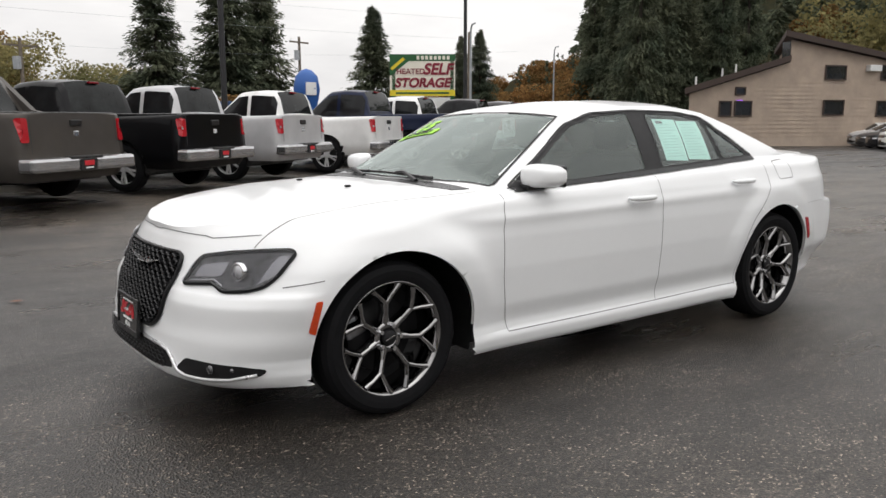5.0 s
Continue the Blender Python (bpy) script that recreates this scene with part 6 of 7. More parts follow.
def conifer_mesh(seed, height, radius, n=5200, open_=0.0, mt=None):
    """Whorls of drooping boughs, each a spray of needle tufts; a ragged cone."""
    rng = np.random.default_rng(seed)
    nb = int(np.clip(n / 28, 10, 420))
    bh = np.sort(rng.uniform(0.05, 1.0, nb)) ** 0.9
    ba = rng.uniform(0, 2 * math.pi, nb)
    bl = radius * np.clip(1.02 - bh, 0, 1) ** 0.75 * rng.uniform(0.45, 1.15, nb) + 0.012 * height
    k = rng.integers(0, nb, n)
    q = rng.uniform(0.05, 1, n) ** 0.75
    r = bl[k] * q
    a = ba[k] + rng.normal(size=n) * 0.16
    z = height * bh[k] - 0.30 * r + 0.10 * bl[k] * q**2 + rng.normal(size=n) * 0.012 * height
    p = np.stack([r * np.cos(a), r * np.sin(a), z], 1)
    out = np.stack([np.cos(a), np.sin(a), rng.normal(size=n) * 0.5 - 0.4], 1)
    big = max(0.60, (2600 / n) ** 0.42)
    s = (0.020 * big * height * (1.15 - 0.6 * bh[k]) * rng.uniform(0.5, 1.3, n))[:, None]
    side = np.stack([-np.sin(a), np.cos(a), rng.normal(size=n) * 0.6], 1)
    v = np.stack([p - side * s * 0.38, p + out * s * 1.35, p + side * s * 0.38, p - out * s * 0.7], 1).reshape(-1, 3)
    return v, np.arange(4 * n).reshape(n, 4)


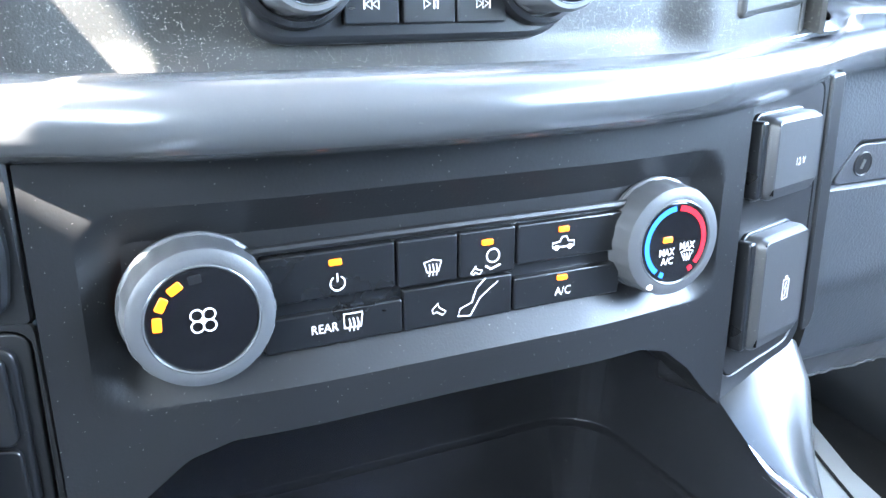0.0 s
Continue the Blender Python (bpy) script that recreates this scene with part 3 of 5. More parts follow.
    for t, u in (("Audio", 0.085), ("Phone", 0.249), ("Nav", 0.416), ("Apps", 0.581), ("Settings", 0.747), ("Features", 0.913)):
        flat("label", words(t, 0.0054, at(m, *uv(u, 0.886)), h=0.0006, squeeze=0.84), light)
    # icons in the bar
    x, y = uv(0.085, 0.95)
    bm = stroke([(x - 0.0016, y - 0.0022), (x - 0.0016, y + 0.0026), (x + 0.002, y + 0.0034), (x + 0.002, y - 0.0014)], 0.0005, m, None, 0.0006)
    disc(x - 0.0023, y - 0.0022, 0.0009, m, bm, 10, 0.0006), disc(x + 0.0013, y - 0.0014, 0.0009, m, bm, 10, 0.0006)
    flat("bar_icon", bm, light)
    bm = bmesh.new()
    x, y = uv(0.249, 0.95)
    hs = [(-0.0031, 0.0030), (-0.0018, 0.0033), (-0.0008, 0.0014), (-0.0015, 0.0006), (-0.0001, -0.0011), (0.0009, -0.0010), (0.0027, -0.0022), (0.0022, -0.0032), (0.0006, -0.0035), (-0.0016, -0.0020), (-0.0031, 0.0008)]
    stroke(rounded([(x + a, y + b) for a, b in hs], 0.0004), 0.0004, m, bm, 0.0006, True)
    flat("bar_icon", bm, light)
    bm = bmesh.new()
    x, y = uv(0.416, 0.95)
    stroke(arc(x, y, 0.0036, 0, 360, 24)[:-1], 0.0004, m, bm, 0.0006, True)
    stroke([(x, y + 0.0022), (x - 0.0017, y - 0.002), (x, y - 0.001), (x + 0.0017, y - 0.002)], 0.0004, m, bm, 0.0006, True)
    flat("bar_icon", bm, light)
    bm = bmesh.new()
    x, y = uv(0.581, 0.95)
    for i in (-1, 0, 1):
        for j in (-0.5, 0.5):
            q = [(x + i * 0.0026 + s * 0.0009, y + j * 0.0028 + t * 0.0009) for s, t in ((-1, -1), (1, -1), (1, 1), (-1, 1))]
            if i < 0 < j:
                poly(q, m, bm, 0.0006)
            else:
                stroke(q, 0.00042, m, bm, 0.0006, True)
    flat("bar_icon", bm, light)
    bm = bmesh.new()
    x, y = uv(0.747, 0.95)
    for j, k in ((0.0018, 0.001), (0, -0.0015), (-0.0018, 0.0014)):
        stroke([(x - 0.0032, y + j), (x + 0.0032, y + j)], 0.00045, m, bm, 0.0006), disc(x + k, y + j, 0.0007, m, bm, 8, 0.0006)
    flat("bar_icon", bm, light)
    bm = bmesh.new()
    x, y = uv(0.914, 0.952)
    stroke([(x - 0.004, y - 0.001), (x - 0.004, y + 0.0006), (x - 0.0004, y + 0.0008), (x, y + 0.0022), (x + 0.0022, y + 0.0022), (x + 0.003, y + 0.0006), (x + 0.0042, y + 0.0003), (x + 0.0042, y - 0.001)], 0.0005, m, bm, 0.0006, True)
    disc(x - 0.0022, y - 0.0013, 0.0009, m, bm, 10, 0.0006), disc(x + 0.0024, y - 0.0013, 0.0009, m, bm, 10, 0.0006)
    flat("bar_icon", bm, light)
    for t, size, u, v, q in (("11:17", 0.0082, 0.165, 0.066, 0.78), ("91\u00b0", 0.0070, 0.955, 0.066, 0.85), ("Audio Off", 0.0078, 0.741, 0.345, 0.76), ("Connect Phone", 0.0078, 0.742, 0.668, 0.78)):
        flat("label", words(t, size, at(m, *uv(u, v)), squeeze=q), dark)
    x, y = uv(0.741, 0.248)
    bm = stroke(arc(x, y - 0.0002, 0.0031, 115, 425, 22), 0.00035, m, None, 0.0003)
    stroke([(x, y), (x, y + 0.004)], 0.0004, m, bm, 0.0003)
    flat("power_icon", bm, dark)
    bm = bmesh.new()
    x, y = uv(0.785, 0.064)
    for s in (-1, 1):
        stroke([(x + s * 0.0009, y + 0.003), (x + s * 0.0009, y - 0.003)], 0.0004, m, bm, 0.0003)
        stroke([(x + s * 0.0009 - 0.0009, y - s * 0.0018), (x + s * 0.0009, y - s * 0.003), (x + s * 0.0009 + 0.0009, y - s * 0.0018)], 0.0004, m, bm, 0.0003)
    x, y = uv(0.844, 0.08)
    for r in (0.0014, 0.0026, 0.0038):
        stroke(arc(x, y, r, 45, 135, 8), 0.0005, m, bm, 0.0003)
    flat("signal_icon", bm, dark)
    x, y = uv(0.056, 0.066)
    bm = stroke([(x - 0.0036, y + 0.0004), (x, y + 0.0036), (x + 0.0036, y + 0.0004)], 0.0006, m, h=0.0003)
    stroke([(x - 0.0027, y + 0.0009), (x - 0.0027, y - 0.0034), (x - 0.0008, y - 0.0034), (x - 0.0008, y - 0.0008), (x + 0.0008, y - 0.0008), (x + 0.0008, y - 0.0034), (x + 0.0027, y - 0.0034), (x + 0.0027, y + 0.0009)], 0.0006, m, bm, 0.0003)
    flat("home_icon", bm, homeb)
    for u in (0.167, 0.332, 0.498, 0.664, 0.83):
        flat("divider", stroke([uv(u, 0.88), uv(u, 0.985)], 0.00025, m, None, 0.0004), place)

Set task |
In the records above, find the lines containing "parts" and copy them.

Full solution |
Continue the Blender Python (bpy) script that recreates this scene with part 6 of 7. More parts follow.
Continue the Blender Python (bpy) script that recreates this scene with part 3 of 5. More parts follow.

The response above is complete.